Analysis

US China Trade and the Dollar

The US China trade dispute has been the main motif of the global economy for almost two years. The Federal Reserve, the European Central Bank, the IMF and the World Bank have cited its actual and potential risks numerous times.  

Politicians have headlined its dangers, economists have explored its details and commentators have expostulated on the foolishness of its pursuers. Fed Chairman Powell has mentioned trade time and again in the FOMC news conferences.  It is said to be the most serious threat to global prosperity since the financial crisis.

If the trade war is an economic calamity, then the currency of its chief progenitor, the United States, might be expected to pay the price of its economic ignorance.   

The trade dispute with China was instigated and promoted by the United States. It is Washington and President Donald Trump who are trying to change the terms of trade between the two nations. China would have been perfectly happy to continue as before.

The curious fact is that in all this time, the US dollar has strengthened against all majors except the yen.

Reuters

Since the stronger dollar is a fact we must consider two possibilities. The first is that the trade war is nothing of the sort, that its actual effect on the US economy is due more to sentiment than actuality.

If the current tariff regime became permanent, the US economy and then China and the world would adjust quickly with growth proceeding as it had before though perhaps in different channels.   This topic will be explored in my next column.

The second is that the results of the trade conflict, now in dispute but also in a potential settlement accrue to the US Dollar.

When the first set of tariffs on Chinese goods was announced by the White House on January 22nd 2018 the dollar had already been sliding for six weeks. President Trump imposed additional tariffs in March and China responded in the first week of April with her own impositions on US goods.

The dollar reached its bottom shortly after the US tariffs began and for four months it bounced around at the bottom of its three year range.  Near the end of April the dollar broke out and it has not looked back since.

Starting from April 25th 2018 the Dollar Index (DXY) has gained 8.5% to Friday’s close. The euro has lost 9.4% versus the dollar in the same period and the aussie 10.5%.

There are a number of reasons for the ascent of the dollar throughout this year and a half, the strength of the US economy and the tightening policy of the Fed being primary. 

But what is clear is that the waxing and waning trade dispute with China, including new US tariffs in July and September and retaliatory Chinese exactions and a continual war of words, has not had a negative impact on the dollar.
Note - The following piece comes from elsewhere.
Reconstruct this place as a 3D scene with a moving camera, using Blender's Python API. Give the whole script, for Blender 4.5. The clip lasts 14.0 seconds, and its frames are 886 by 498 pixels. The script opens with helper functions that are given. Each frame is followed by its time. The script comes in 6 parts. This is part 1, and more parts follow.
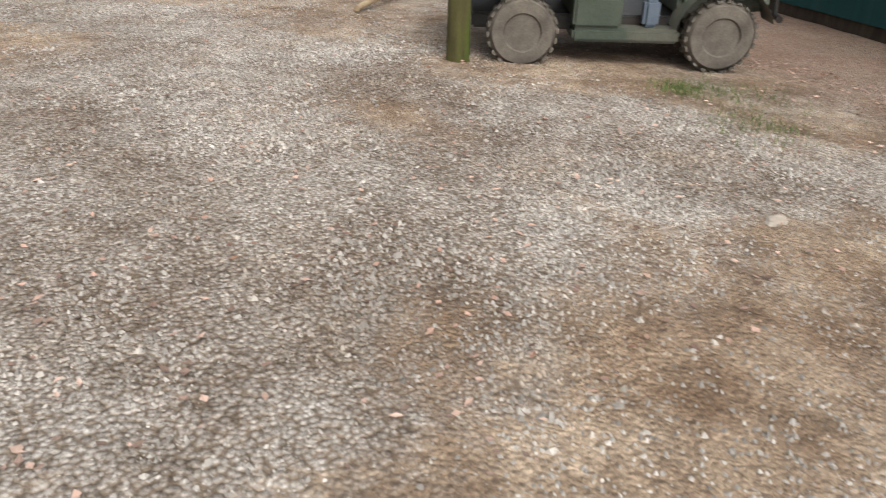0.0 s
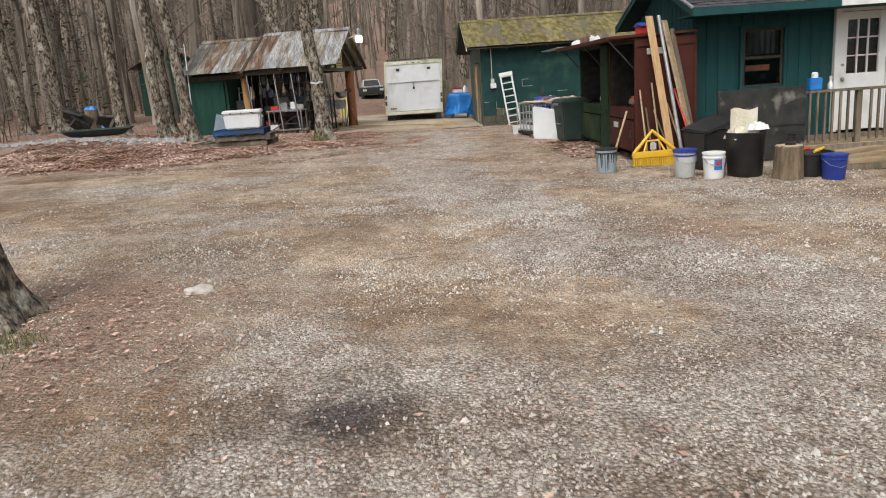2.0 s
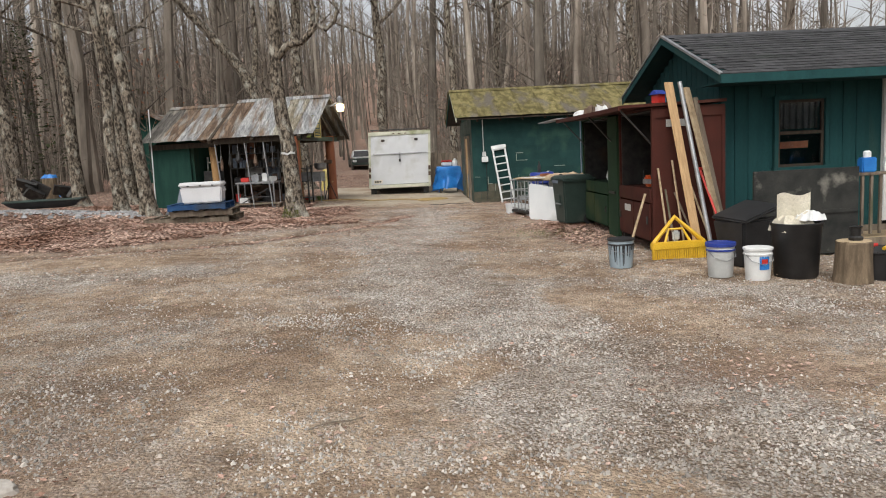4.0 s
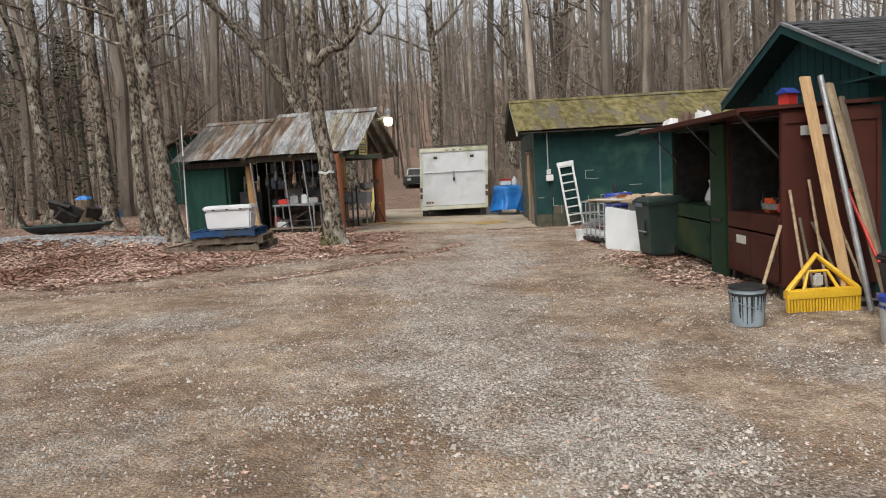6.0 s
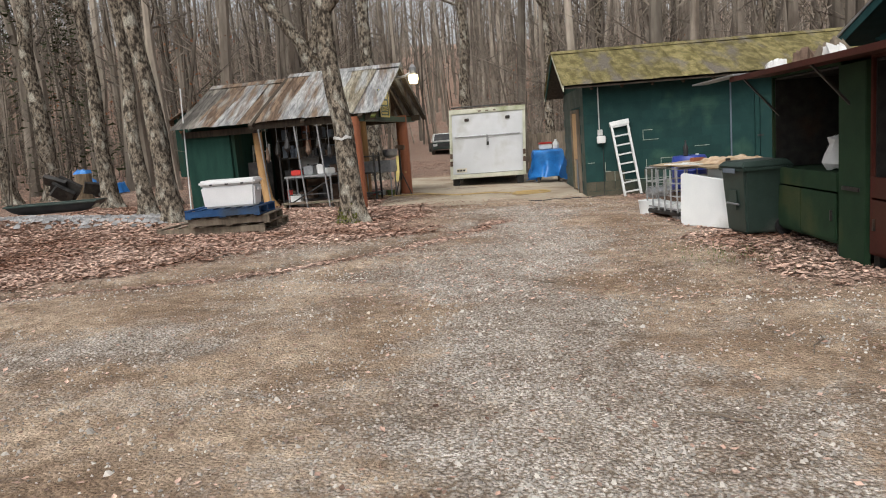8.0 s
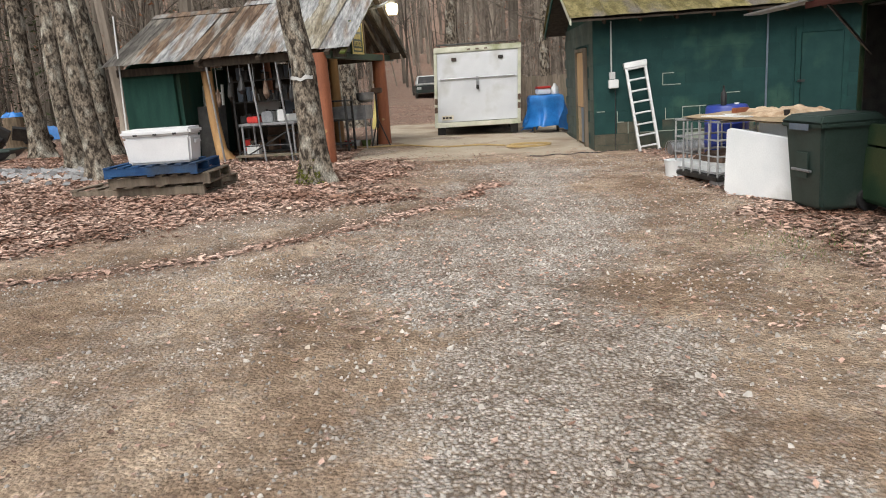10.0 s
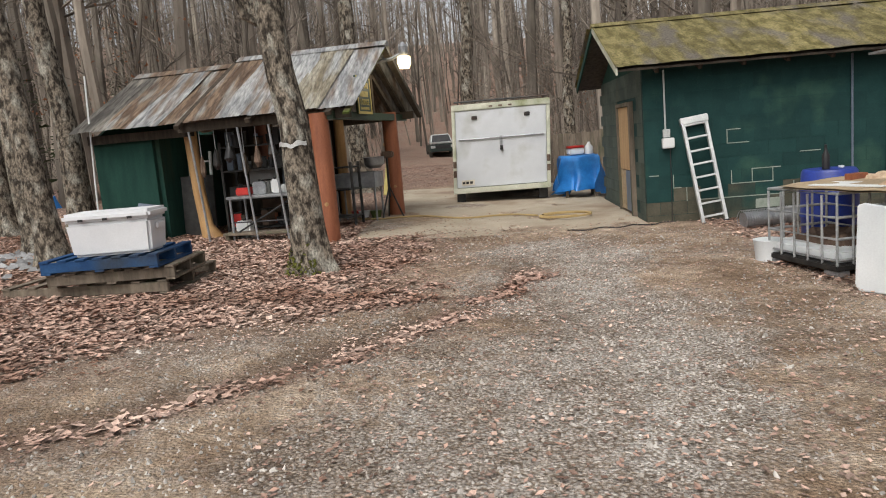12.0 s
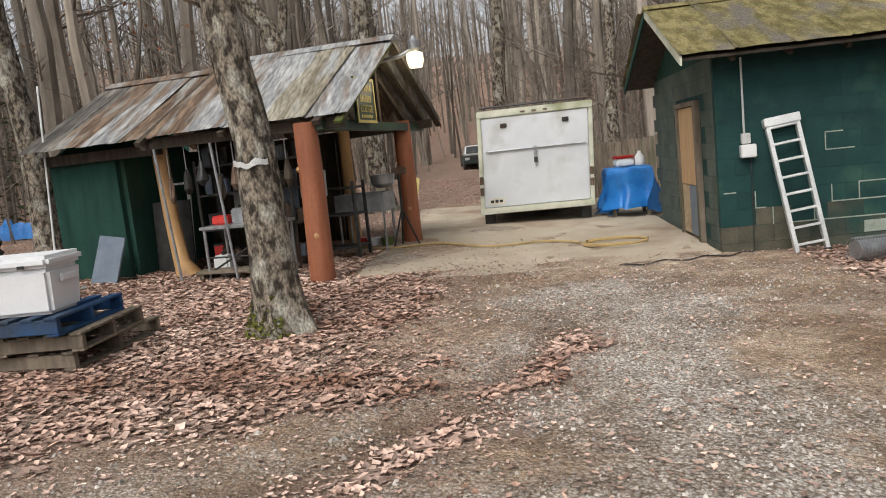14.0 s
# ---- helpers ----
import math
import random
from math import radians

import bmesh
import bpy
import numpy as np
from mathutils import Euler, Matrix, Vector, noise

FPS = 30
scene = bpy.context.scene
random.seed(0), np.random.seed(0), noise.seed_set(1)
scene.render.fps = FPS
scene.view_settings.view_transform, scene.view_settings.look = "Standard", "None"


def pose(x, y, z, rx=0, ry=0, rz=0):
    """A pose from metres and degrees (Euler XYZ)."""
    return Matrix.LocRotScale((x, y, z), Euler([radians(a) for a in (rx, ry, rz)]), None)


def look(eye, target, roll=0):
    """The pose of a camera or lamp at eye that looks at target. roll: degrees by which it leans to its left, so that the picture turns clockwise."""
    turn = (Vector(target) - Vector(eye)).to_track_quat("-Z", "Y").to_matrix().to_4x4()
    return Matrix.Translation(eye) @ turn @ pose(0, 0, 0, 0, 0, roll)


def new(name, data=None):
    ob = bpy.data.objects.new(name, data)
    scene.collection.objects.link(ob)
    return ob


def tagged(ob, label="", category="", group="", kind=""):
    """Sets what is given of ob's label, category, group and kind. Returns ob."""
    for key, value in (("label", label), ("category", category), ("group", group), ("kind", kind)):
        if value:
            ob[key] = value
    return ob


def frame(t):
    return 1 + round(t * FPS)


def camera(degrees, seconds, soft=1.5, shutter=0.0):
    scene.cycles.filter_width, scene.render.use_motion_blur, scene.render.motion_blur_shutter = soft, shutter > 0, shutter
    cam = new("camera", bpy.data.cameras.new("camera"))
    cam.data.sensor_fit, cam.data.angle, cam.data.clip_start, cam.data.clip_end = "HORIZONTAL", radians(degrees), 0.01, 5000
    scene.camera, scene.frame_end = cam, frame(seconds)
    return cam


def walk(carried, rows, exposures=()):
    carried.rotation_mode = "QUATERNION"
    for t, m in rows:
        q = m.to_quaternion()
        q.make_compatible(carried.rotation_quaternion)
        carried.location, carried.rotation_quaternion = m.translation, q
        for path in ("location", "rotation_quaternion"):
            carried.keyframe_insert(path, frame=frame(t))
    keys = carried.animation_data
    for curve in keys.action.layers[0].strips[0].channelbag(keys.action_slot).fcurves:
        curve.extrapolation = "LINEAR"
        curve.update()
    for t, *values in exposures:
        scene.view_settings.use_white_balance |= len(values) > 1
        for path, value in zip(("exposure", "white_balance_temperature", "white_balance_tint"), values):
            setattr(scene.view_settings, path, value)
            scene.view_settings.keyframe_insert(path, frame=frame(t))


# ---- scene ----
cam = camera(62.4, 14.0, soft=1.0, shutter=0.12)
METRES, EYE, TILT, LEAN, TURN = 16.1, 1.5, 0.0, 0.0, -40.0
ROWS = [
    (0.0, 0.0, 0.0, 0.0, 0.61, -28.13, -1.15),
    (0.5, -0.0242, 0.0326, -0.001, 15.15, -24.12, -0.2),
    (1.0, -0.0487, 0.0662, 0.0029, 26.08, -19.04, 1.09),
    (1.5, -0.0783, 0.093, 0.0057, 32.38, -15.63, 2.68),
    (2.0, -0.104, 0.1221, 0.0078, 37.38, -12.97, 3.87),
    (2.5, -0.13, 0.149, 0.0075, 36.85, -11.91, 3.55),
    (3.0, -0.1468, 0.1787, 0.0082, 36.59, -10.38, 3.0),
    (5.5, -0.2397, 0.3241, 0.0086, 38.93, -5.77, 3.0),
    (6.0, -0.2658, 0.3489, 0.0091, 41.31, -5.96, 3.31),
    (6.5, -0.292, 0.37, 0.0102, 43.4, -6.19, 4.08),
    (7.0, -0.3155, 0.3967, 0.0102, 44.69, -6.56, 4.36),
    (7.5, -0.3411, 0.42, 0.0085, 43.83, -7.29, 4.56),
    (10.0, -0.4605, 0.5467, 0.0067, 42.08, -12.87, 3.77),
    (10.5, -0.4866, 0.5717, 0.0077, 42.03, -11.25, 3.26),
    (11.0, -0.5101, 0.5971, 0.0115, 41.32, -9.95, 3.48),
    (11.5, -0.5356, 0.6184, 0.0129, 41.75, -8.88, 4.2),
    (12.0, -0.5591, 0.6431, 0.0122, 43.05, -8.47, 4.77),
    (12.5, -0.5844, 0.6666, 0.0105, 43.02, -8.47, 5.51),
    (13.0, -0.6046, 0.695, 0.0092, 43.46, -8.46, 5.91),
    (13.5, -0.6232, 0.725, 0.0107, 44.59, -8.08, 5.82),
    (14.0, -0.6423, 0.7551, 0.012, 46.03, -7.32, 5.95),
]
walk(cam, [(t, pose(0, 0, EYE, TILT, LEAN, TURN) @ pose(METRES * x, METRES * y, METRES * z, 90 + pitch, roll, yaw)) for t, x, y, z, yaw, pitch, roll in ROWS],
     exposures=[(0.0, 0.55), (2.0, 0.48), (5.5, 0.38), (7.5, 0.44), (10.0, 0.58), (12.5, 0.36), (14.0, 0.5)])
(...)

The American currency benefits from an unassailable position as the world’s reserve currency and because of the size and economic and political stability of the United States, it is the safe haven of choice for global markets.  Because of the vitality of its economy it is also often the choice for competitive investment.

Markets have been uniform in assuming that the trade dispute between the world’s two largest economies is a drag on economic growth, individually and for the globe and that an agreement would be the solution for the world’s doldrums.  

The early assumption that the logic and size of the commerce between China and the US would almost automatically produce an agreement has proven to be false.  Beijing and Washington, not surprisingly, have economic goals and practices that their governments have refused to surrender. As the optimism for a deal has faded the benefit has gone to the US economy and the dollar.

In an environment of ebbing economic growth at the long side of a decade's recovery, with most of the world’s central bankers in no position to offer meaningful support, the United States and the Fed are the best candidates for investment, expansion and return.  

The more the trade war between the US and China appears permanent, or amenable to only  limited improvement, the better the United States looks as a destination for discretionary funds.

But that is not the only advantage for the US. Were there a comprehensive deal between President’s Trump and Xi, the resulting acceleration in American business spending and the overall economy would likely propel the States back to 3% and higher growth.

The Fed’s worries would soon shift from decline to restraint. The rate pause would vanish and rate normalization II would be the new market watchword. Rising US interest rates and a booming economy would soon make the dollar more desirable than ever.